The Whiteinch Railway was taken over by the North British Railway in 1891 and they started a passenger service on the line in 1897; the terminus was called Whiteinch (Victoria Park).

After 1945 passenger and freight usage of the lines declined, and the passenger service was discontinued in 1951. The Whiteinch goods yard was later used as a construction depot for the electrification of the North Clyde passenger services, but the lines were closed completely in 1967 and nothing remains of them.

The first railways in Glasgow were located on the east side of the city, and were concerned with transporting minerals. In 1832 the Garnkirk and Glasgow Railway opened to a terminus at Townhead, bringing coal from the Monklands coalfield to the city. The Polloc and Govan Railway was an 1840 development of an earlier waggonway, improved to get access to shipping on the south bank of the Clyde at Broomielaw (a name then applied to the area both sides of the river). In 1842 the Edinburgh and Glasgow Railway opened its intercity line to Edinburgh.

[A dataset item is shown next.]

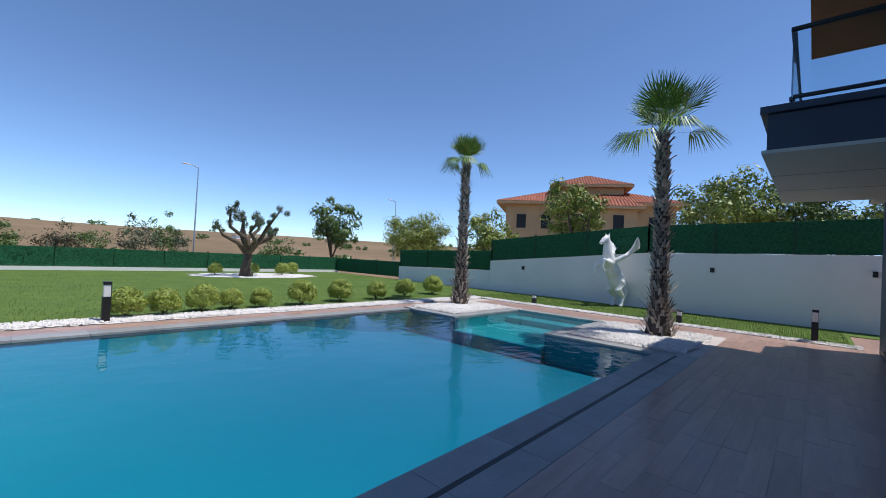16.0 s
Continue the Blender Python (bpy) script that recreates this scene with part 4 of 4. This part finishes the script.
glazed(19.3, 19.3, PY0, PY1, -0.08, 2.72, (PY1 - 0.60, -9.85, PY0 + 0.55), [0.9, 1.8])
glazed(19.7, 23.85, -6.3, -6.3, -0.08, 2.80, (20.9, 23.85), [0.82, 1.74])
glazed(19.7, 20.85, -6.3, -6.3, 2.15, 2.80, (19.7, 20.8), [])
glazed(20.2, 25.0, -13.7, -13.7, -0.08, 2.85, (19.6, 22.3, 25.0), [0.9, 1.8])
glazed(25.0, 25.0, PY0, PY1, -0.08, 2.85, (-6.6, -10.0, -13.7), [0.9, 1.8])
block("vent_frame", 25.0, 25.4 - 0.35, PY1 + 0.021, PY1 + 0.06, 1.7, 2.5, M_HOUSECLAD, ph)
for x, y in ((19.05, -6.45), (19.05, -13.7)):
    ob = empty("wall_lamp", x, y, 2.1, "black up-down wall lamp on the pool house column", "wall lamp", "pool house lamps")
    block("body", 0, 0.05, -0.05, 0.05, -0.12, 0.12, M_BLACK, ob, "", 0.004)
for x, y in ((21.2, -9.3), (21.6, -9.7)):
    bm = bmesh.new(); cyl(bm, 0.14, 0.18, 0, 0.42)
    o = tagged(part("bucket", bm, M_PLASTIC, smooth=False), "white plastic bucket standing inside the pool house", "bucket", "buckets in the pool house")
    o.location = (x, y, -0.05)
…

The north bank of the Clyde was not developed for some time, and railway access was difficult. The main lines built at the end of the decade ran east and south, and although construction through, and under, the central area was proposed, opposition was so strong that it was not carried out. The Glasgow, Dumbarton and Helensburgh Railway (GD&HR) was opened in 1858, but it ran in a broad northern sweep round the city, through Maryhill (then a remote small town) and did not approach the Clyde until it reached Bowling.

Heavy industry expanded in subsequent years and there was pressure to move west of the city where land was available and access to the Clyde was easier. At the same time, berthing of ships in Broomielaw was becoming difficult as shipping volumes, and vessel sizes, increased, and the Clyde Commissioners determined to build a new dock on the north bank west of the city. Work was started in 1872 at Stobcross, and the new dock, to be known as "The Queen's Dock" was formally opened on 18 September 1877.